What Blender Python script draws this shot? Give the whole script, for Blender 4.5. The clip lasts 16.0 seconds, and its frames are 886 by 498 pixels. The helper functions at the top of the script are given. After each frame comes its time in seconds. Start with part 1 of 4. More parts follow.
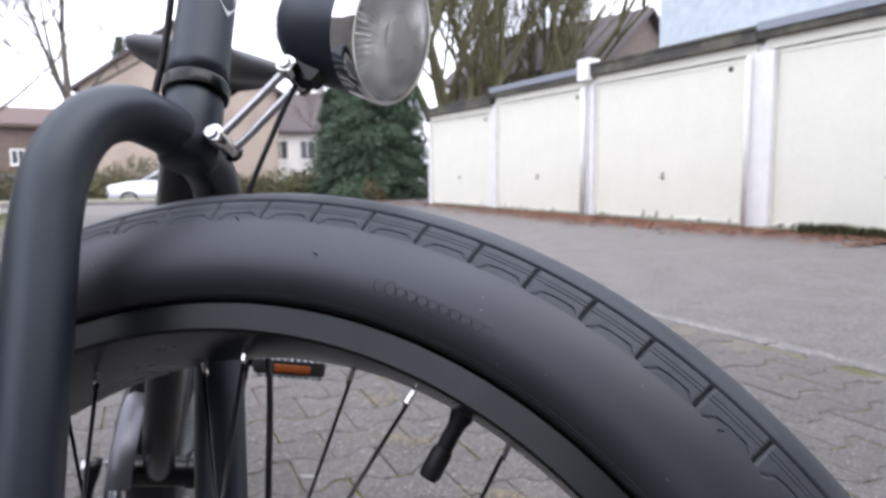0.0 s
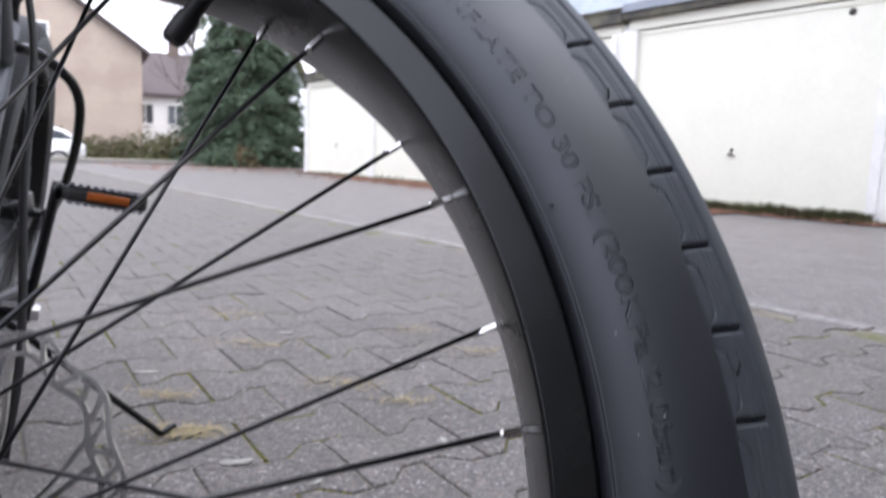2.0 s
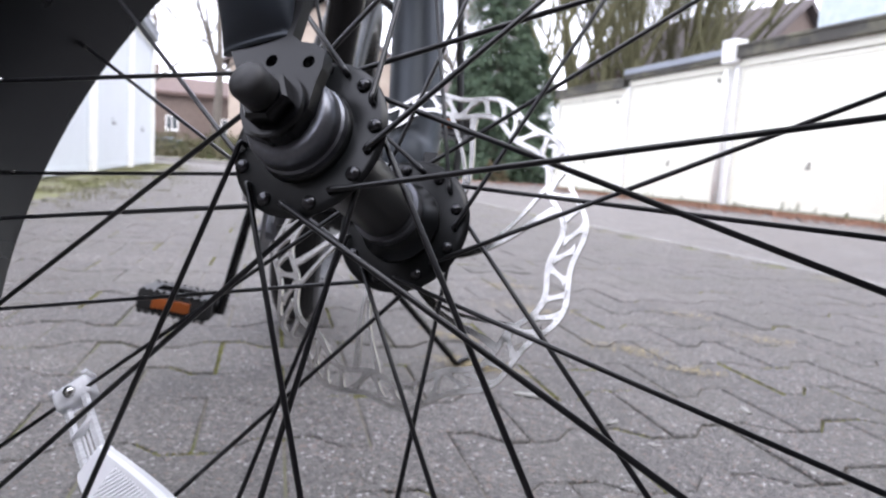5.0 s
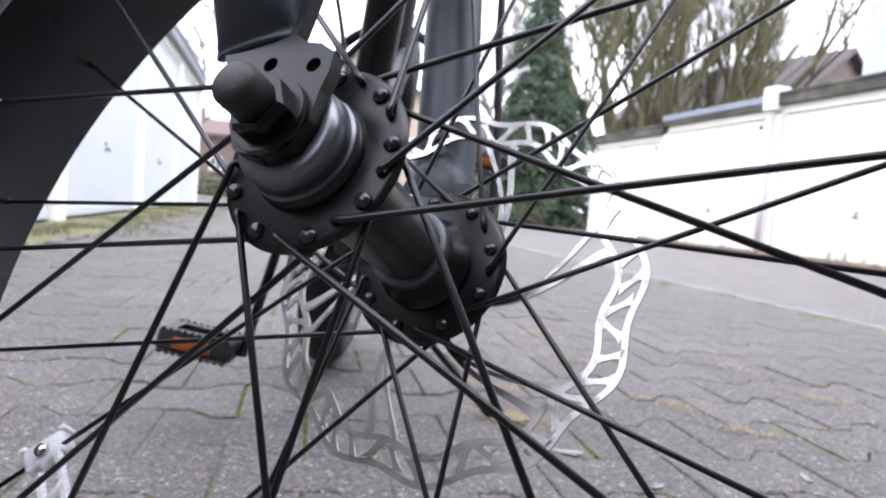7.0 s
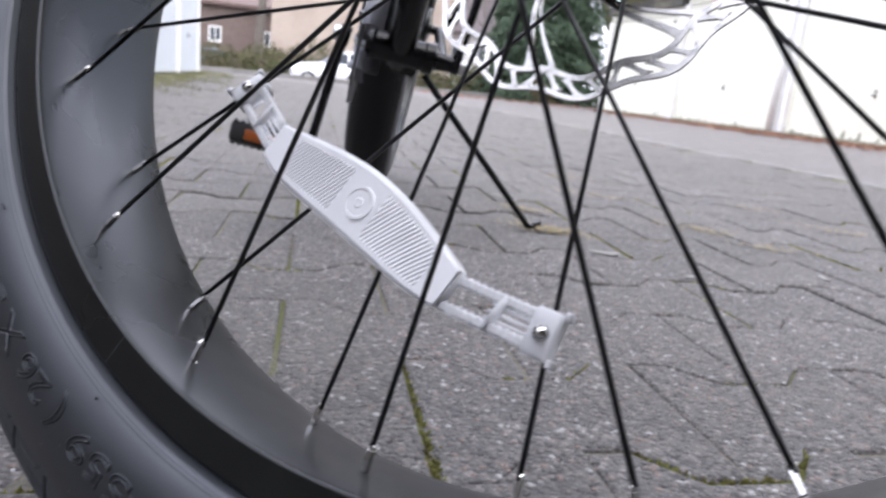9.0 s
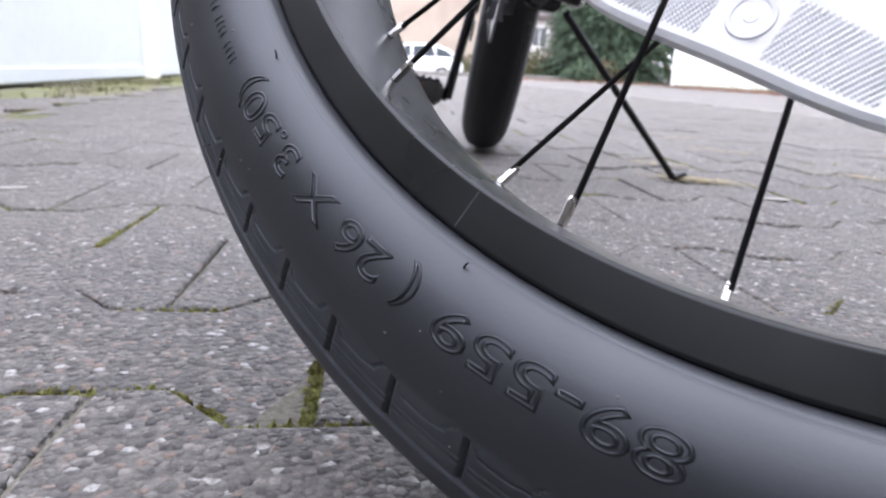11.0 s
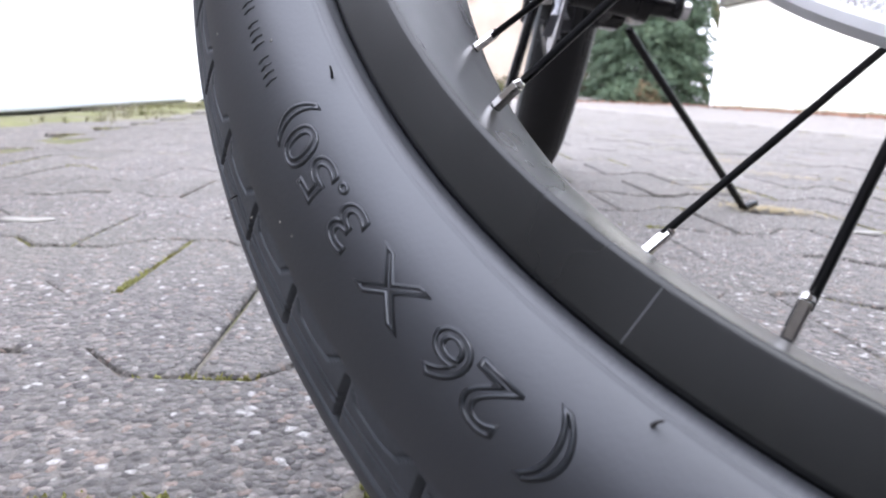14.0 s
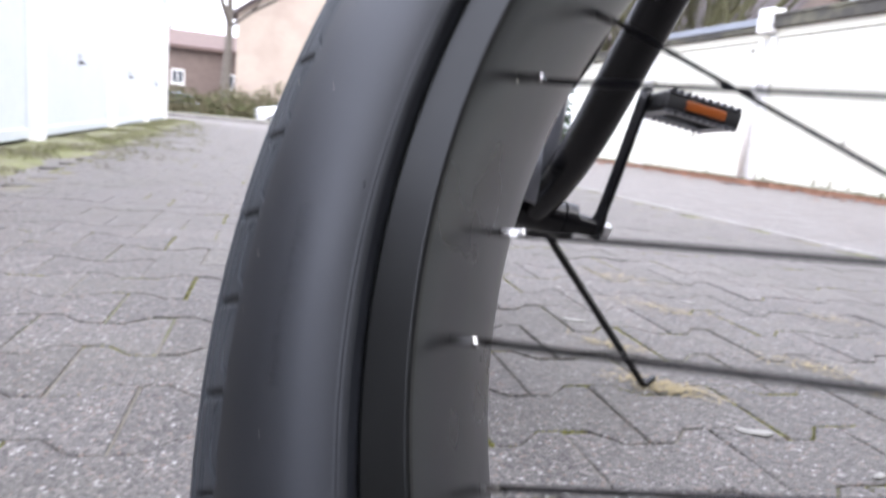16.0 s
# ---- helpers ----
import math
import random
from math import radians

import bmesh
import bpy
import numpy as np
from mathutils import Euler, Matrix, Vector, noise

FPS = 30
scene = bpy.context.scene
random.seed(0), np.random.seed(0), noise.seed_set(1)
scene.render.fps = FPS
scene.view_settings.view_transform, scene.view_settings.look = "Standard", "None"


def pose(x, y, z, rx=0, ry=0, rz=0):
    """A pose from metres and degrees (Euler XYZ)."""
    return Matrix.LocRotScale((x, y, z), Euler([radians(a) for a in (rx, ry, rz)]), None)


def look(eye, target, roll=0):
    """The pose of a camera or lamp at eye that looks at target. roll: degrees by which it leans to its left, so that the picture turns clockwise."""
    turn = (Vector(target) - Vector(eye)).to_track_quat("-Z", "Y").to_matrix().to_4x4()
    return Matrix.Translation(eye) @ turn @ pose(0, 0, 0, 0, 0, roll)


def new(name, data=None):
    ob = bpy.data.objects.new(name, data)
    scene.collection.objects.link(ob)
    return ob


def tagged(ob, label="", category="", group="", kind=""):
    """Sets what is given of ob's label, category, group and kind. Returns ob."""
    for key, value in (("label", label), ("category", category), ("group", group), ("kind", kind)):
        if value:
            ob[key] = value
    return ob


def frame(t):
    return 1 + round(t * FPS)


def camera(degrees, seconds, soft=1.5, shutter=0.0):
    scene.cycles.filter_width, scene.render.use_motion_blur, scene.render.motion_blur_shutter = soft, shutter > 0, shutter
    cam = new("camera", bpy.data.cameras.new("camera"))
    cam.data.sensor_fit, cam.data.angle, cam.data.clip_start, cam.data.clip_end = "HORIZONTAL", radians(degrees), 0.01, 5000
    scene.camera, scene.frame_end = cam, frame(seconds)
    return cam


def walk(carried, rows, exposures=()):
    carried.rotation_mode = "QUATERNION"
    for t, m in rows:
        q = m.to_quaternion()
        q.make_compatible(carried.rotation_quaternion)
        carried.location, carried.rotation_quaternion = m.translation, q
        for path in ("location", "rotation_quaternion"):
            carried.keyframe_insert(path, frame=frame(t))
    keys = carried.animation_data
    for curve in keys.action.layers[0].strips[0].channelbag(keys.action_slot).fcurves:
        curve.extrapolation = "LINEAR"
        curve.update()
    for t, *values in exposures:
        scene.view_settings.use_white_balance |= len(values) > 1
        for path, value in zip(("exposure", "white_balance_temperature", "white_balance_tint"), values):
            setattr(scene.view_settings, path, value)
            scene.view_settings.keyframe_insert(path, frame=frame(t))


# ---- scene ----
cam = camera(66.53, 16.0, soft=2.0, shutter=0.35)
PATH = [
    (0.0, (0.1839, -0.2130, 0.6798), (-0.3159, 1.7117, 0.4659), -0.33),
    (0.5, (0.1996, -0.2002, 0.6282), (-0.1939, 1.7506, 0.4297), 0.73),
    (1.0, (0.2253, -0.1967, 0.5856), (-0.0194, 1.7805, 0.4100), 1.39),
    (1.5, (0.2468, -0.2146, 0.5399), (0.1216, 1.7732, 0.3586), 1.44),
    (2.0, (0.2489, -0.2212, 0.4854), (0.1053, 1.7554, 0.2164), 2.19),
    (2.5, (0.2407, -0.2436, 0.4321), (-0.0141, 1.7156, 0.1210), 2.99),
    (3.0, (0.2449, -0.2640, 0.3961), (-0.0080, 1.6870, 0.0361), 3.93),
    (3.5, (0.2286, -0.2828, 0.3650), (-0.1208, 1.6426, -0.0482), 4.25),
    (4.0, (0.2022, -0.2893, 0.3534), (-0.3657, 1.5774, -0.0857), 3.47),
    (4.5, (0.1875, -0.2786, 0.3565), (-0.5367, 1.5529, 0.0087), 3.21),
    (5.0, (0.1553, -0.2578, 0.3538), (-0.6588, 1.5526, 0.1093), 3.75),
    (7.5, (0.1362, -0.2113, 0.3459), (-0.7988, 1.5519, 0.2163), 5.09),
    (8.0, (0.1576, -0.2510, 0.3221), (-0.7650, 1.5072, 0.0823), 5.95),
    (8.5, (0.1586, -0.2902, 0.2782), (-0.7159, 1.4606, -0.1341), 6.30),
    (9.0, (0.1151, -0.3078, 0.2384), (-0.7621, 1.4266, -0.2329), 5.73),
    (9.5, (0.0825, -0.3235, 0.2139), (-0.8186, 1.3942, -0.2736), 4.81),
    (10.0, (0.0508, -0.3312, 0.1896), (-0.9105, 1.3471, -0.3193), 3.49),
    (12.5, (-0.0665, -0.2592, 0.1550), (-1.1513, 1.3447, -0.3459), 2.17),
    (13.0, (-0.0707, -0.2539, 0.1550), (-1.1781, 1.3395, -0.3296), 1.89),
    (13.5, (-0.0713, -0.2563, 0.1591), (-1.1959, 1.3293, -0.3112), 1.90),
    (14.0, (-0.0724, -0.2587, 0.1618), (-1.2035, 1.3258, -0.2965), 2.04),
    (14.5, (-0.0818, -0.2497, 0.1791), (-1.2074, 1.3449, -0.2573), 2.10),
    (15.0, (-0.1068, -0.2306, 0.2186), (-1.2211, 1.3875, -0.1556), 2.23),
    (15.5, (-0.1361, -0.2205, 0.2723), (-1.1700, 1.4550, -0.0792), 3.80),
    (16.0, (-0.1863, -0.2220, 0.3680), (-0.9881, 1.5761, 0.0157), 5.48),
]
EXPOSURES = [(0.0, 1.35), (0.5, 1.48), (2.0, 1.52), (3.0, 1.76), (5.0, 1.70), (7.5, 1.87), (9.0, 1.68), (10.0, 1.85), (10.6, 1.98), (11.5, 2.22), (12.5, 2.42), (13.5, 2.42), (14.5, 2.38), (15.5, 2.12), (16.0, 2.05)]
SPIN = {-1: 0, 1: 1}  # which of each pair of spokes leads, right and left side
PHASE = 0.5
UNEVEN = {2: -0.6, 3: -0.3, 4: -0.4, 5: -0.4, 6: -0.4, 9: 0.5, 16: -0.4, 20: -0.5, 23: 0.7, 24: 0.5, 33: -0.6, 34: -0.6, 35: -0.5}  # spokes that sit a little out of step, in degrees
walk(cam, [(t, look(eye, target, roll)) for t, eye, target, roll in PATH], EXPOSURES)

# close focus of a small lens
cam.data.dof.use_dof = True
cam.data.dof.focus_distance, cam.data.dof.aperture_fstop = 0.22, 22.0

# ---- world and light: a bright overcast winter day ----
SUN_EL, SUN_ROT = radians(52), radians(120)
world = bpy.data.worlds.new("overcast_sky")
world.use_nodes = True
scene.world = world
wn = world.node_tree.nodes
wl = world.node_tree.links
wn.clear()
sky = wn.new("ShaderNodeTexSky")
sky.sky_type, sky.sun_disc = "NISHITA", False
sky.sun_elevation, sky.sun_rotation = SUN_EL, SUN_ROT
sky.dust_density, sky.air_density = 4.0, 1.0
cloud = wn.new("ShaderNodeMixRGB")
cloud.inputs[0].default_value = 0.86
cloud.inputs[2].default_value = (9.75, 9.9, 11.6, 1)
wback = wn.new("ShaderNodeBackground")
wback.inputs["Strength"].default_value = 0.114
wout = wn.new("ShaderNodeOutputWorld")
wl.new(sky.outputs[0], cloud.inputs[1])
wl.new(cloud.outputs[0], wback.inputs[0])
wl.new(wback.outputs[0], wout.inputs[0])
sun = new("sun", bpy.data.lights.new("sun", "SUN"))
sun.data.energy, sun.data.angle, sun.data.color = 0.9, radians(60), (1, 0.98, 0.97)
sun.matrix_world = look((0, 0, 0), (-math.sin(SUN_ROT) * math.cos(SUN_EL), -math.cos(SUN_ROT) * math.cos(SUN_EL), -math.sin(SUN_EL)))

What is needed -
Only the lines from the one containing "# ---- helpers" through the one containing "pose from metres" are to be retyped, both boundary lines included, with no other material.

Task output -
# ---- helpers ----
import math
import random
from math import radians

import bmesh
import bpy
import numpy as np
from mathutils import Euler, Matrix, Vector, noise

FPS = 30
scene = bpy.context.scene
random.seed(0), np.random.seed(0), noise.seed_set(1)
scene.render.fps = FPS
scene.view_settings.view_transform, scene.view_settings.look = "Standard", "None"


def pose(x, y, z, rx=0, ry=0, rz=0):
    """A pose from metres and degrees (Euler XYZ)."""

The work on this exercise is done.